THE TAINT OF THE PAST: ELINOR WYLIE’S “AUGUST”

Today’s poem — by American poet Elinor Wylie (1885-1928) — is one I find simultaneously both interesting on a sensory level and very troubling.  I think you will see why.  It depicts the heat of August through the image of a man of African ancestry wheeling a barrowful of (presumably) “Black-eyed Susan” flowers — also called Gloriosa daisies (Rudbeckia hirta) –down the hot August street.

In the imagery of this poem, Wylie creates very obviously what Rachel Blau DuPlessis calls — in her essay titled “Racialized Cultural Work” (Reading Race in American Poetry: An Area of Act: University of Illinois Press, 2000) — a “black-white binary” — in short, a presentation of presumed opposites.  There can be great danger in this when applied to humans of different appearance.

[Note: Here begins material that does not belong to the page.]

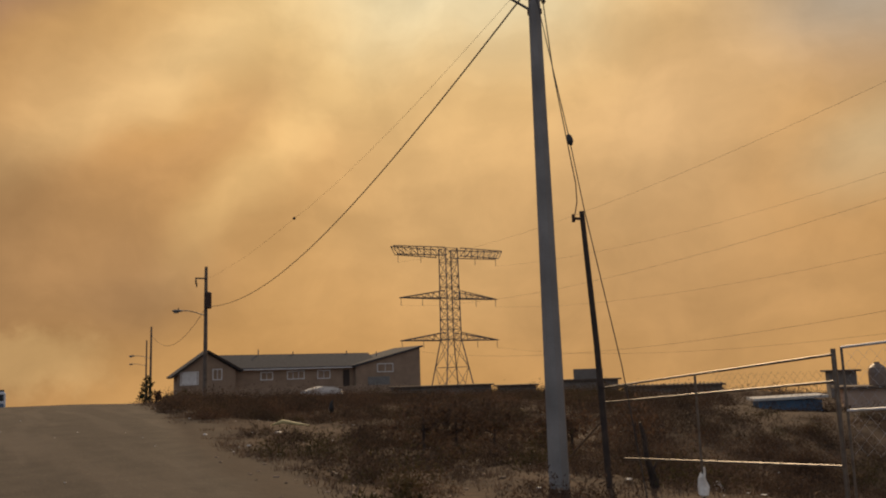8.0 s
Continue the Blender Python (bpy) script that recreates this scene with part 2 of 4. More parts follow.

Here is Wylie’s poem, which, following its imagery, we shall take in two parts:

AUGUST

Why should this Negro insolently stride
Down the red noonday on such noiseless feet?
Piled in his barrow, tawnier than wheat,
Lie heaps of smouldering daisies, sombre-eyed,
Their copper petals shriveled up with pride,
Hot with a superfluity of heat,
Like a great brazier borne along the street
By captive leopards, black and burning pied.

Wylie expresses displeasure with the heat through her image of the dark man pushing the “smouldering” barrow of flowers — both symbolizing the intensity of  August — down a street in the noonday sun.  She begins, “Why should this Negro insolently stride ….”

Now that phrasing raises clanging alarm bells in my head immediately, because it recalls the standard deprecating racist term used in the past to describe American men (and women) of African ancestry who behaved with self-confident assurance: “uppity.”  Not only that, but old news articles from racist times and locales in America actually had headlines using the very phrase “insolent negro.” Her use of that racist phrase is only magnified by her description of the daisies as “shriveled up with pride.”

So Wylie uses the imagery of the dark-skinned man silently wheeling the barrow full of tawny (orange-brown) daisies down the street to signify the oppressive heat of summer — a heat smouldering and excessive.  Then she takes the image to a greater level of fantasy by comparing the barrow of “smouldering” coppery-petaled flowers to a brazier (a metal container of burning coals) carried along the street by captive leopards that are two-colored (pied) — both black and “burning” (the black spots over the lighter orange-brown of a leopard’s fur, like the gold-brown of Gloriosa daisies).

Having shown us the August heat through this imagery, Wylie expresses her dismay that there is no ready alternative to it:

Are there no water-lilies, smooth as cream,
With long stems dripping crystal? Are there none
Like those white lilies, luminous and cool,
Plucked from some hemlock-darkened northern stream
By fair-haired swimmers, diving where the sun
Scarce warms the surface of the deepest pool?

She asks, in the presence of the “heat” imagery, is there not something cool and refreshing — no water lilies with long stems dripping crystal drops of water — no lilies like those picked in some northern stream shadowed by hemlock trees, white lilies that are luminous and cool?  And to add to the contrast, she sees these lilies as “Plucked — by fair-haired [blond] swimmers” who dive into water where the sun hardly warms even “the surface of the deepest pool.”

Now it is not hard to see that this is a black-white, hot-cool contrast, or as Rachel Blau DuPlessis put it, “a black-white binary.”  The hazard in this is depicting the “black” side as “insolent” oppressive heat, and the “white” side as cool and refreshing — with the danger that a reader may expand these images into opposite racist stereotypes of society in general.

Now if this poem had not been written under the racist overtones of its time, we could simply take the imagery for what it is — a contrast of bothersome heat and refreshing coolness — without expanding those images into harmful and greatly misleading racial stereotypes.  As such, the imagery would be interesting.  But it is very difficult to read this poem simply as such, without the taint of the racist past of the United States interfering with the colorful and effective imagery.  It is very hard to get past that first line without wincing, as we look back on all the devastating troubles that thoughtless use of words has caused Americans of African descent.

 

David

 

2 thoughts on “THE TAINT OF THE PAST: ELINOR WYLIE’S “AUGUST”

  1. “It is very hard to get past that first line without wincing, as we look back on all the devastating troubles that thoughtless use of words has caused Americans of African descent.”
    This applies in so many other areas of what we call our human history!

  2. lmarshal

    Intense heat versus cool refreshment, yes. The word “insolent” to describe the “Negro,” yes, neither word acceptable today. And yet, the black man is a force, alive and proud. The fair-haired swimmers seem more like cool “forms” only, scarcely warm at all, scarcely alive.

    I agree with you about “thoughtless use of words,” and yet in this poem, I see a black man, alive and strong. The swimmers are like nameless, soulless, bright shadows. They might as well be fish…except that fish would be more alive somehow.